When employees can see a pension steadily growing, that visibility creates near-term confidence, not complacency. She believes financial security in the background makes people more willing to take calculated risks and stay engaged with everyday planning.

“Pensions are supporting short-term confidence. The people who have those pensions and can see that kind of stability and financial security is there and it's building. Over their lifetime, they’re more confident to take risks and are more engaged in their short-term planning. We're starting to see that pensions reduce financial anxiety,” she said.

From CAAT’s standpoint, the effect is cumulative. Pensions lower financial anxiety, sharpen focus at work, and build durable confidence across a career. Kennedy notes that guaranteed income takes this further by removing the individual’s exposure to market outcomes and uncertainty. When employees can see a real, guaranteed foundation rather than an abstract account balance, trust and engagement increase.

“This is why defined benefit plans are still seen as that gold standard for employee engagement and well-being. Because now it's not something that plan members have to ensure they get that golden pot of money at the end. Not only is there a foundation, but that foundation is a guaranteed foundation. What they’re seeing is real,” added Kennedy.

Kennedy also suggests this compounds confidence over time and that the value lies in the tangibility of the benefit. It’s something real that employees can understand, trust, and build around rather than second-guess.

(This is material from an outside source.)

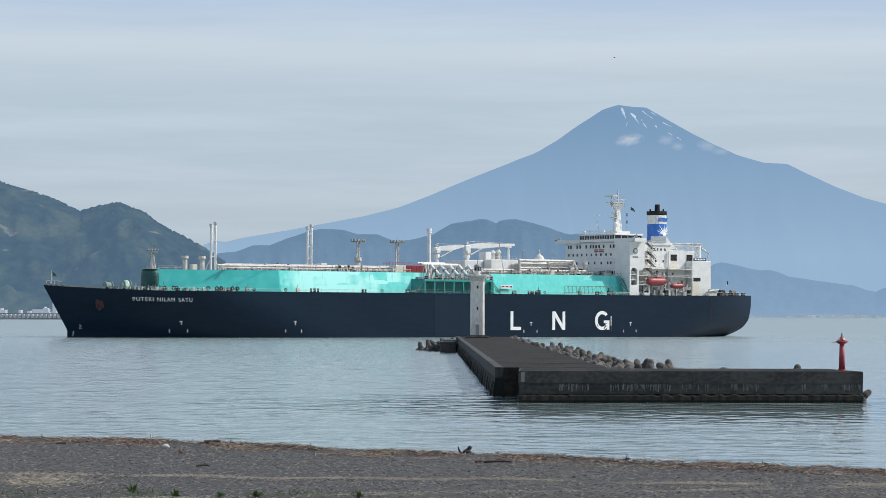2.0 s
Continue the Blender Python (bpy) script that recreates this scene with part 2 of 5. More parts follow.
def side_plate_material():
    """Turquoise plating, painted lighter for the sun on this side; glare and chalked, touched-up paint share its blocky
    pale patches, most of it near the fore end.
    """
    m = mat("faded_sunlit_turquoise_paint", (0.082, 0.555, 0.505), (0.120, 0.62, 0.565), rough=0.42, scale=0.09, amount=1.0, spec=0.6)
    n, l = m.node_tree.nodes, m.node_tree.links
    b = n["Principled BSDF"]
    old = b.inputs["Base Color"].links[0].from_socket
    co = n.new("ShaderNodeTexCoord")
    sp = n.new("ShaderNodeSeparateXYZ")
    l.new(co.outputs["Object"], sp.inputs[0])
    amt = n.new("ShaderNodeValToRGB")
    pos = n.new("ShaderNodeMath")
    pos.operation = "DIVIDE"
    pos.inputs[1].default_value = 220.0
    l.new(sp.outputs["X"], pos.inputs[0])
    l.new(pos.outputs[0], amt.inputs["Fac"])
    cr_ = amt.color_ramp
    cr_.elements[0].position, cr_.elements[0].color = 0.34, (0.10, 0.10, 0.10, 1)
    cr_.elements[1].position, cr_.elements[1].color = 0.66, (0.0, 0.0, 0.0, 1)
    for p_, v_ in ((0.39, 0.27), (0.43, 0.28), (0.50, 0.20), (0.57, 0.08)):
        e_ = cr_.elements.new(p_)
        e_.color = (v_, v_, v_, 1)
    total = amt.outputs["Color"]
    facs = []
    for kind, st, sc in (("V", (0.16, 0.16, 0.30), 1.0), ("N", (0.30, 0.3, 0.10), 1.0), ("N", (0.06, 0.06, 0.12), 1.0)):
        mp = n.new("ShaderNodeMapping")
        mp.inputs["Scale"].default_value = st
        l.new(co.outputs["Object"], mp.inputs["Vector"])
        if kind == "V":
            q = n.new("ShaderNodeTexVoronoi")
            q.distance = "CHEBYCHEV"
            q.inputs["Scale"].default_value = sc
            l.new(mp.outputs["Vector"], q.inputs["Vector"])
            s_ = n.new("ShaderNodeSeparateColor")
            l.new(q.outputs["Color"], s_.inputs["Color"])
            facs.append(s_.outputs["Red"])
        else:
            q = n.new("ShaderNodeTexNoise")
            q.inputs["Scale"].default_value, q.inputs["Detail"].default_value = sc, 4.0
            l.new(mp.outputs["Vector"], q.inputs["Vector"])
            facs.append(q.outputs["Fac"])
    acc_ = total
    for f_, w_ in zip(facs, (0.24, 0.35, 0.40)):
        k = n.new("ShaderNodeMath")
        k.operation = "MULTIPLY_ADD"
        k.inputs[1].default_value = w_
        l.new(f_, k.inputs[0])
        l.new(acc_, k.inputs[2])
        acc_ = k.outputs[0]
    # pale patches: sun glare put into the colour along with chalked paint
    rm = n.new("ShaderNodeMapRange")
    rm.inputs["From Min"].default_value, rm.inputs["From Max"].default_value = 0.60, 0.72
    l.new(acc_, rm.inputs["Value"])
    mx = n.new("ShaderNodeMix")
    mx.data_type = "RGBA"
    mx.inputs["B"].default_value = (0.36, 0.80, 0.74, 1)
    l.new(rm.outputs["Result"], mx.inputs["Factor"])
    l.new(old, mx.inputs["A"])
    l.new(mx.outputs["Result"], b.inputs["Base Color"])
    return m


CYANSIDE = side_plate_material()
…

Yet, many employers shy away from offering pension plans because they require far more work and oversight than simpler savings options. Administering a plan involves managing filings, legislative amendments, and adapting to a shifting regulatory environment, which can be resource-intensive and uncertain, Kennedy explained.

She noted that even though pensions can enhance talent attraction, retention, and financial wellness, the return on investment often doesn’t justify the effort. As a result, this simplicity makes RRSPs far more attractive from an administrative standpoint.

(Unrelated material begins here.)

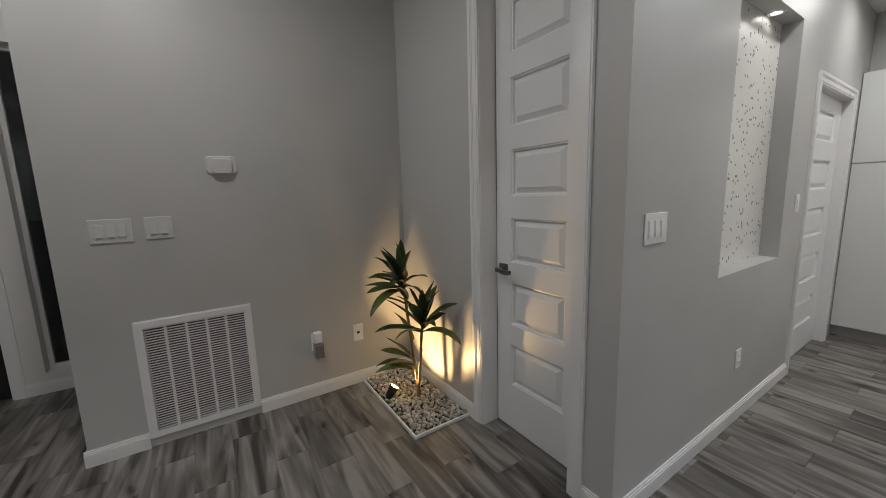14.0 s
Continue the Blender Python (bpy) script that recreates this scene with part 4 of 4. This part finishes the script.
part("edge_trim", boxes((-4.584, -4.027, 3.782, 4.563, 0.9203, 0.9222), bev=0.0006), NEAR_BLACK, c, "thin black seal")
part("glass_top", boxes((-4.585 + 0.004, -4.03, 3.785, 4.56, 0.9224, 0.926), bev=0.0015), BLACK_GLASS, c)

# range hood
HX, HY = -4.13, 4.155
h = thing("range_hood", (HX, HY, 1.74), "dark stainless island hood with curved glass canopy", "range hood")
bm = boxes((HX - 0.14, HX + 0.15, 4.000, 4.306, 1.80, 2.7195), bev=0.003)
bmesh.ops.rotate(bm, cent=(HX, 4.153, 0), matrix=Matrix.Rotation(radians(1.0), 3, "Z"), verts=bm.verts)
part("chimney", bm, CHIMNEY_STEEL, h)


def arch(y):
    """Height of the glass over its length."""
    return 1.745 + 0.05 * (1 - ((y - HY) / 0.43) ** 2)


bm = bmesh.new()
n = 24
rows = []
for k in range(n + 1):
    y = HY - 0.43 + 0.86 * k / n
    q = abs((y - HY) / 0.43)
    xf, xb = -3.80 - 0.11 * q ** 2, -4.42 + 0.03 * q ** 2
    rows.append([bm.verts.new((xf, y, arch(y))), bm.verts.new((xb, y, arch(y))), bm.verts.new((xb, y, arch(y) + 0.006)), bm.verts.new((xf, y, arch(y) + 0.006))])
for a, b in zip(rows, rows[1:]):
    for k in range(4):
        f = bm.faces.new((a[k], a[(k + 1) % 4], b[(k + 1) % 4], b[k]))
        f.smooth = k in (0, 2)
bm.faces.new(rows[0])
bm.faces.new(rows[-1][::-1])
gl = part("glass_canopy", bm, GLASS, h, "clear curved glass")
gl.visible_shadow = False
bm = bmesh.new()
for a, b in zip(rows_y := [HY - 0.43 + 0.86 * k / n for k in range(n + 1)], rows_y[1:]):
    qa, qb = abs((a - HY) / 0.43), abs((b - HY) / 0.43)
    xa, xb = -3.80 - 0.11 * qa ** 2, -3.80 - 0.11 * qb ** 2
    v = [bm.verts.new(p) for p in ((xa, a, arch(a) - 0.001), (xb, b, arch(b) - 0.001), (xb, b, arch(b) + 0.007), (xa, a, arch(a) + 0.007),
                                   (xa + 0.003, a, arch(a) - 0.001), (xb + 0.003, b, arch(b) - 0.001), (xb + 0.003, b, arch(b) + 0.007), (xa + 0.003, a, arch(a) + 0.007))]
    for f in ((0, 1, 2, 3), (4, 5, 6, 7), (0, 1, 5, 4), (3, 2, 6, 7)):
        bm.faces.new([v[k] for k in f])
part("glass_edge", bm, BLACK_GLASS, gl, "dark polished glass edge")
bm = bmesh.new()
ys = [3.885 + 0.54 * k / 16 for k in range(17)]
rows = []
for y in ys:
    q = abs((y - HY) / 0.27)
    xf = -3.86 - 0.05 * q ** 2
    rows.append([bm.verts.new(p) for p in ((xf - 0.015, y, 1.738), (-4.39, y, 1.738), (-4.39, y, arch(y) - 0.001), (xf, y, arch(y) - 0.001))])
for a, b in zip(rows, rows[1:]):
    for k in range(4):
        bm.faces.new((a[k], a[(k + 1) % 4], b[(k + 1) % 4], b[k]))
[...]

Consequently, Kennedy sees opportunities for innovation. She envisions a system where employers could access expert support and streamlined infrastructure, allowing them to deliver the benefits of a pension without the administrative burden as it can provide the same employee benefits at the same cost as an RRSP while eliminating the operational complexity.

To that end, she also suggests traditional standalone pension plans could evolve into hybrid structures that combine different types of pensions, pointing to models like joint-sponsored plans used in the public sector, healthcare, and education, which allow employers and members to share governance and achieve greater scale.

These arrangements include target benefit and multi-employer plans, which are already emerging as subcategories within the pension framework.

She notes that within a DB regulatory environment, there is more room for design flexibility compared with defined contribution (DC) plans, where regulations are fragmented across provinces and the rules around group versus retail savings are less clear. Kennedy believes this blended approach represents the future of pensions in Canada and mirrors developments in other countries where DC plans have become dominant but have evolved to incorporate new design features over time.

Kennedy emphasized that the perception of pensions as complex and technical can obscure their real value to employees. The industry has layered acronyms, formulas, and intricate calculations onto retirement plans, making them intimidating and difficult to understand. She argues that simplifying the message like focusing on a predictable, steadily growing amount based on contributions and tenure can make pensions more tangible and relatable.

Kennedy believes the key for employers is to show they care about employees’ financial well-being by providing a roadmap toward financial security. Unlike individual investment accounts, the pension offers a growing income balance that employees want to preserve, creating long-term engagement while encouraging employees to stay and continue building their nest egg.

For example, Kennedy highlighted a case study from UHN, a healthcare employer enrolled in CAAT’s pension plan, where turnover dropped from 22 to 11 per cent.

“When we asked a lot more questions about that, they basically said by having something that shows the employer cares of my own well-being, something that provides me with a roadmap and a guide towards my financial freedom and empowers me to do something that helps me feel more confident without the complexity, is a reason to work and stay here.”